In this article, Murray constructs a straw man and then takes it down. But a straw man is not a worthy target. The main problem with this article is that it starts off with a value statement, namely that there are no good movies based on ancient Greece. That in and of itself needs to be argued first. Why are none of the movies based on something ancient Greek any good, according to the author? You cannot simply posit that statement and then construct an argument around it to show you just how right that statement was in the first place.
But suppose that you do make the case that there are no good movies – not a single one! – based on ancient Greece. Suppose we accept that. Suppose that the author then wants to figure out why that is the case, i.e. what the reasons are for this lack of any good movies about the ancient Greek world. Such an article would have to take into account a variety of factors, many of which related to the actual process of getting a film made in the first place.
The three reasons that Murray states as the causes for why there are no good movies on ancient Greece are facile and clearly based on limited exposure to the ancient world itself. ‘Greek love’ is a complex theme that cannot be distilled simply to a facile statement that ancient Greeks were homosexual. If you want to delve into this subject matter, Kenneth Dover’s Greek Homosexuality (1978) still offers a good starting point, I think.

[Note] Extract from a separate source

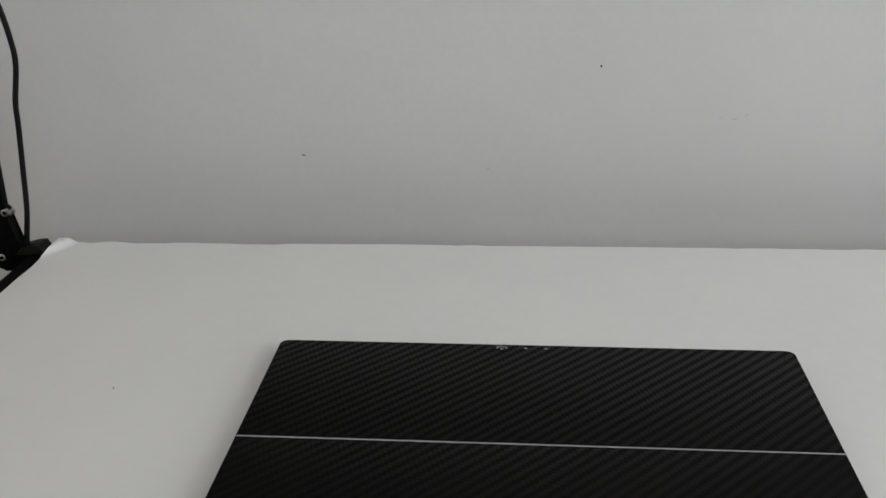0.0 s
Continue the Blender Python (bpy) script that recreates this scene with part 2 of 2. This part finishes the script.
tagged(new("wall_east", mesh_of("wall_east", join(
    box(EAST_X, EAST_X + T, SOUTH_Y - T, WIN_Y0, FLOOR_Z, CEIL_Z),
    box(EAST_X, EAST_X + T, WIN_Y1, WALL_Y + T, FLOOR_Z, CEIL_Z),
    box(EAST_X, EAST_X + T, WIN_Y0, WIN_Y1, FLOOR_Z, WIN_Z0),
    box(EAST_X, EAST_X + T, WIN_Y0, WIN_Y1, WIN_Z1, CEIL_Z)), room_paint)), "plain beige painted wall with the assumed wide window", "wall", kind="structure")

F = 0.05


def make_window(name, label, m, wh, hh):
    """A white two-pane window; local y runs along the wall and x outwards."""
    window = empty(name, label, "window", kind="structure")
    window.matrix_world = m
    part("window_frame", join(box(0, F, -wh, -wh + F, 0, hh), box(0, F, wh - F, wh, 0, hh), box(0, F, -F / 2, F / 2, F, hh - F),
                              box(0, F, -wh + F, wh - F, 0, F), box(0, F, -wh + F, wh - F, hh - F, hh)), frame_white, window)
    for side in (-1, 1):
        a, b = sorted((side * F / 2, side * (wh - F)))
        pane = part("pane", box(0.02, 0.026, a, b, F, hh - F), pane_glass, window)
        pane.visible_shadow = False


make_window("assumed_window_1", "unseen wide white-framed window, assumed for the daylight from the right", pose(EAST_X + 0.06, (WIN_Y0 + WIN_Y1) / 2, WIN_Z0), (WIN_Y1 - WIN_Y0) / 2, WIN_Z1 - WIN_Z0)
make_window("assumed_window_2", "unseen small white-framed window, assumed for the cool light from behind", pose((W2_X0 + W2_X1) / 2, SOUTH_Y - 0.06, W2_Z0, 0, 0, -90), (W2_X1 - W2_X0) / 2, W2_Z1 - W2_Z0)


# marks on the wall behind the desk
def flake(x, z, length, height, tilt=0.0, seed=0, thick=0.0005):
    """A small irregular mark on the wall's face."""
    rnd = random.Random(seed)
    bm = bmesh.new()
    n = 14
    ring = []
    for k in range(n):
        a = 2 * math.pi * k / n
        r = rnd.uniform(0.65, 1.15)
        p, q = length / 2 * math.cos(a) * r, height / 2 * math.sin(a) * r
        c, s = math.cos(radians(tilt)), math.sin(radians(tilt))
        ring.append((x + p * c - q * s, z + p * s + q * c))
    front = [bm.verts.new((px, WALL_Y - thick, pz)) for px, pz in ring]
    back = [bm.verts.new((px, WALL_Y + 0.0005, pz)) for px, pz in ring]
    bm.faces.new(front)
    for k in range(n):
        bm.faces.new((front[k], front[(k + 1) % n], back[(k + 1) % n], back[k]))
    return bm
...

Lack of political or geographical unity is also silly to name as a reason for this perceived lack of any good movies on ancient Greece. A storyteller can focus on a particular aspect and make the subject matter come alive. And finally, the idea that Greece was a place of ideas is extremely old-fashioned: it perpetuates the notion of rational Greeks, an idea long debunked, for example in E.R. Dodd’s The Greeks and the Irrational (1951).
I have no doubt that the author had good intentions, but the end result is a muddled mess that ultimately tells us more about her ideas regarding ancient Greece than about why there are supposedly no good movies about that topic. There are, I would argue, good movies about ancient Greece available. They might not be perfect. They might not even be accurate. And they might not be to a particular writer’s liking.
And it’s perfectly all right to publish an opinion piece about something that you don’t like and then point out why you don’t like it. But in this case, the article is presented as an essay on why ancient Greece doesn’t make for good cinema, and a reader not well versed in the subject matter might actually take it to heart and think, indeed, that ancient Greece doesn’t work well on the silver screen for what are essentially very particularistic reasons indeed.
Starting next week, I’ll be launching the ‘Autumn of Perseus’ on the Ancient Warfare blog, the follow-up (perhaps long awaited?) to last year’s ‘Summer of Hercules’. As part of this new series of blog posts on Hercules’ ancestor, I will also write about a few movies, including Clash of the Titans (both of them). I can’t promise you that they are good movies, but at the very least they’re interesting and worthy of discussion, instead of simply dismissed.
The pictures included in this blog posts are screen shots from the movies 300, Alexander, Jason and the Argonauts, Immortals, and Troy. They are included to give an idea of the degree of variety when it comes to movies about ancient Greece. Some of them are pretty good, I think, and all of them are, at the very least, interesting.